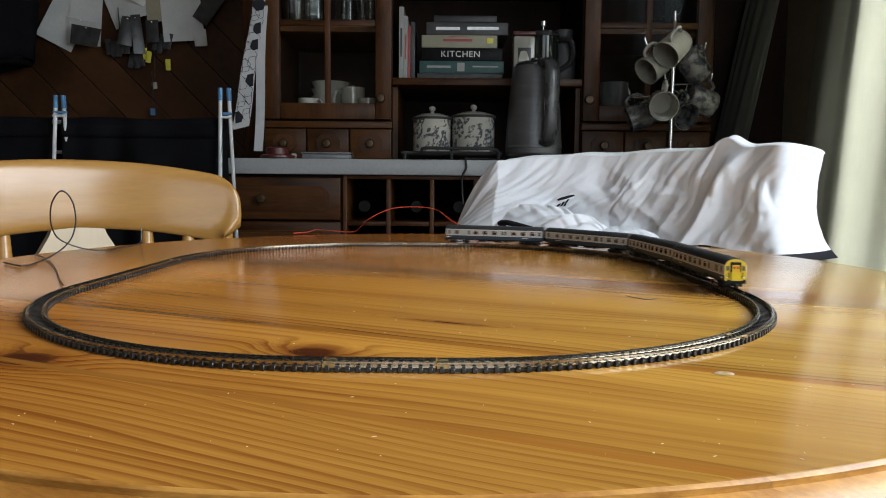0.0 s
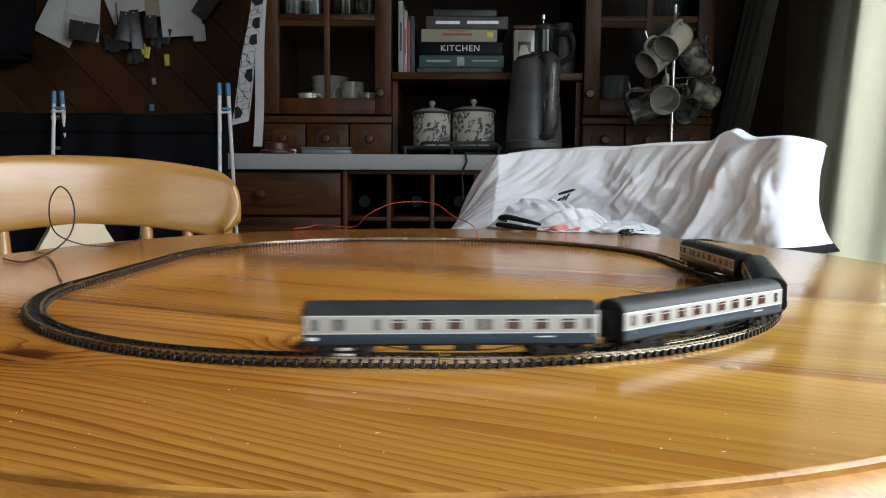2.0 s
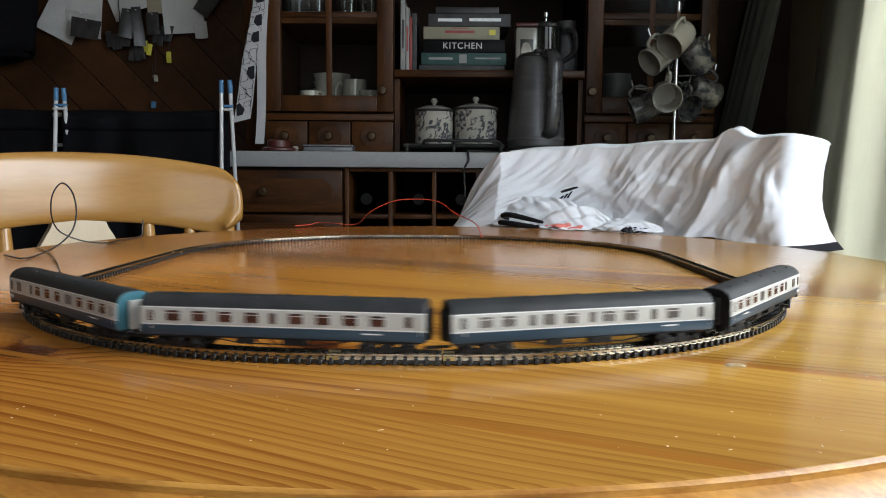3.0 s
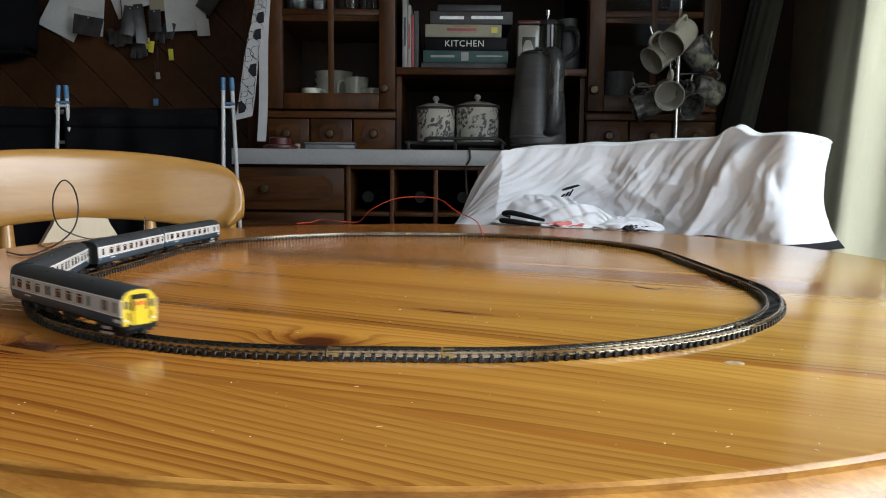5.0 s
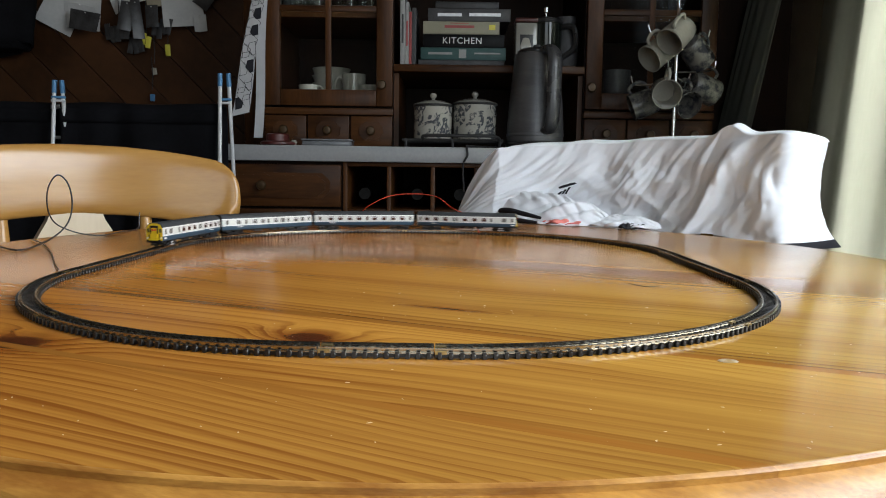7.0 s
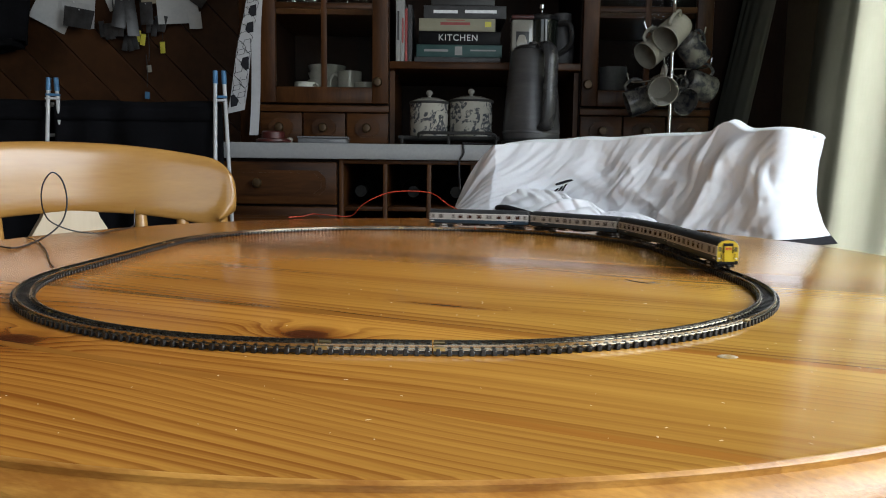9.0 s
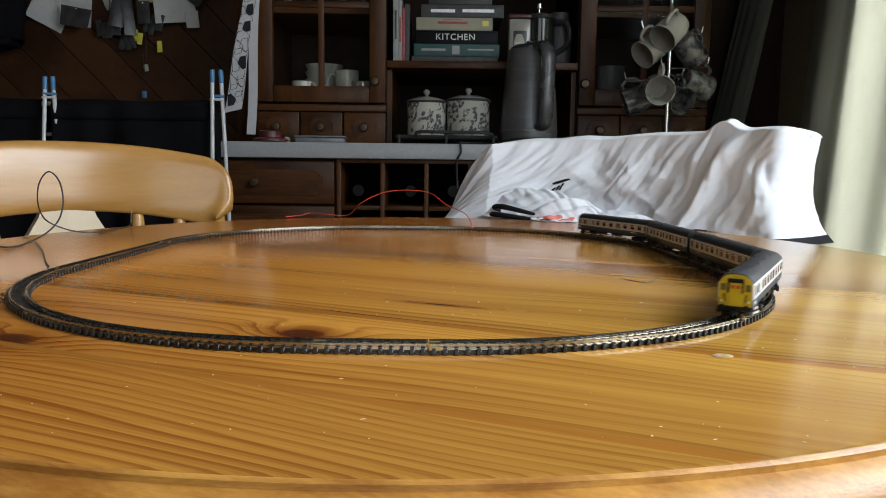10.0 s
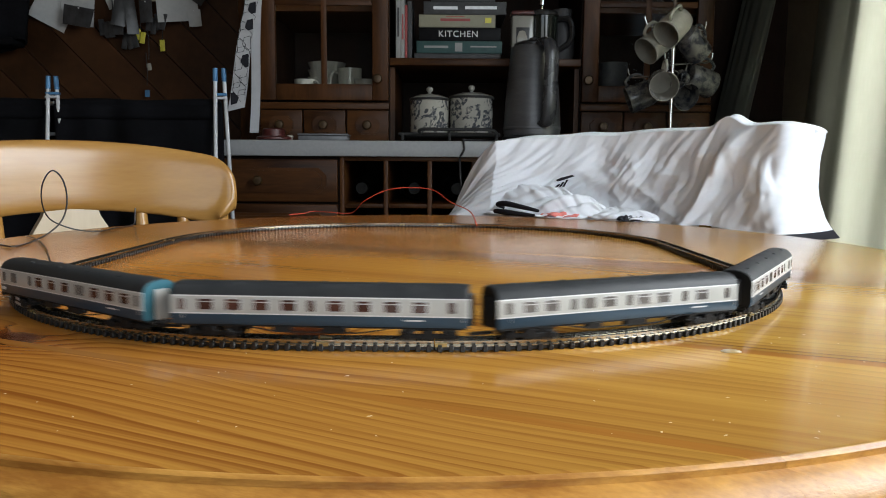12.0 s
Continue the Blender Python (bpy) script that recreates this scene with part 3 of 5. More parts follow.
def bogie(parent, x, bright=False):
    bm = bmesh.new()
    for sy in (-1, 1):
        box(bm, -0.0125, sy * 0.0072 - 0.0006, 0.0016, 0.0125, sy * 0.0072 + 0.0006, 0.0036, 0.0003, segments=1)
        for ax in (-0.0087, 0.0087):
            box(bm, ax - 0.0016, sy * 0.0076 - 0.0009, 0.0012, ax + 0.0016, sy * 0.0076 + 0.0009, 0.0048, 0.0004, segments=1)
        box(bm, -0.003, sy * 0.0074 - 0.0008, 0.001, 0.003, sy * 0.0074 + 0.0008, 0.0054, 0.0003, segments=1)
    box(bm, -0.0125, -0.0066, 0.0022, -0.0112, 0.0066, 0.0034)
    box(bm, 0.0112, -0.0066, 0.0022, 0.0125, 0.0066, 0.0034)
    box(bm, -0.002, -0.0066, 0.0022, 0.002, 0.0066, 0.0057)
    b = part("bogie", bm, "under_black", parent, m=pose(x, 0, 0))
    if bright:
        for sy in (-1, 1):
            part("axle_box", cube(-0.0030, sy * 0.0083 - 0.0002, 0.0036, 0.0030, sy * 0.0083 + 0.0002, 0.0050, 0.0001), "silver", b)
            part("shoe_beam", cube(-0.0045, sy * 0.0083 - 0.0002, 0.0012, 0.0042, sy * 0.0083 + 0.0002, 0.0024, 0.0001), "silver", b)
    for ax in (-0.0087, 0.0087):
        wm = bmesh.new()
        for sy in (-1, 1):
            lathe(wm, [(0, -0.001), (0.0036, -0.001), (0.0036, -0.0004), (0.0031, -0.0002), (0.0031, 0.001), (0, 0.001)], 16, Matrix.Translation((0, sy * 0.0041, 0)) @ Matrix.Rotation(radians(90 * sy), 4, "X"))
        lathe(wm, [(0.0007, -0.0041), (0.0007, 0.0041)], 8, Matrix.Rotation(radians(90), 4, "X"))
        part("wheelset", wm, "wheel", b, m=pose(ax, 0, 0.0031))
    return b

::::

WRITTEN PROBLEM
Print the full listing exactly, dropping the pictures.

CORRECT ANSWER
0.0 s
2.0 s
3.0 s
5.0 s
7.0 s
9.0 s
10.0 s
12.0 s
Continue the Blender Python (bpy) script that recreates this scene with part 3 of 5. More parts follow.
def bogie(parent, x, bright=False):
    bm = bmesh.new()
    for sy in (-1, 1):
        box(bm, -0.0125, sy * 0.0072 - 0.0006, 0.0016, 0.0125, sy * 0.0072 + 0.0006, 0.0036, 0.0003, segments=1)
        for ax in (-0.0087, 0.0087):
            box(bm, ax - 0.0016, sy * 0.0076 - 0.0009, 0.0012, ax + 0.0016, sy * 0.0076 + 0.0009, 0.0048, 0.0004, segments=1)
        box(bm, -0.003, sy * 0.0074 - 0.0008, 0.001, 0.003, sy * 0.0074 + 0.0008, 0.0054, 0.0003, segments=1)
    box(bm, -0.0125, -0.0066, 0.0022, -0.0112, 0.0066, 0.0034)
    box(bm, 0.0112, -0.0066, 0.0022, 0.0125, 0.0066, 0.0034)
    box(bm, -0.002, -0.0066, 0.0022, 0.002, 0.0066, 0.0057)
    b = part("bogie", bm, "under_black", parent, m=pose(x, 0, 0))
    if bright:
        for sy in (-1, 1):
            part("axle_box", cube(-0.0030, sy * 0.0083 - 0.0002, 0.0036, 0.0030, sy * 0.0083 + 0.0002, 0.0050, 0.0001), "silver", b)
            part("shoe_beam", cube(-0.0045, sy * 0.0083 - 0.0002, 0.0012, 0.0042, sy * 0.0083 + 0.0002, 0.0024, 0.0001), "silver", b)
    for ax in (-0.0087, 0.0087):
        wm = bmesh.new()
        for sy in (-1, 1):
            lathe(wm, [(0, -0.001), (0.0036, -0.001), (0.0036, -0.0004), (0.0031, -0.0002), (0.0031, 0.001), (0, 0.001)], 16, Matrix.Translation((0, sy * 0.0041, 0)) @ Matrix.Rotation(radians(90 * sy), 4, "X"))
        lathe(wm, [(0.0007, -0.0041), (0.0007, 0.0041)], 8, Matrix.Rotation(radians(90), 4, "X"))
        part("wheelset", wm, "wheel", b, m=pose(ax, 0, 0.0031))
    return b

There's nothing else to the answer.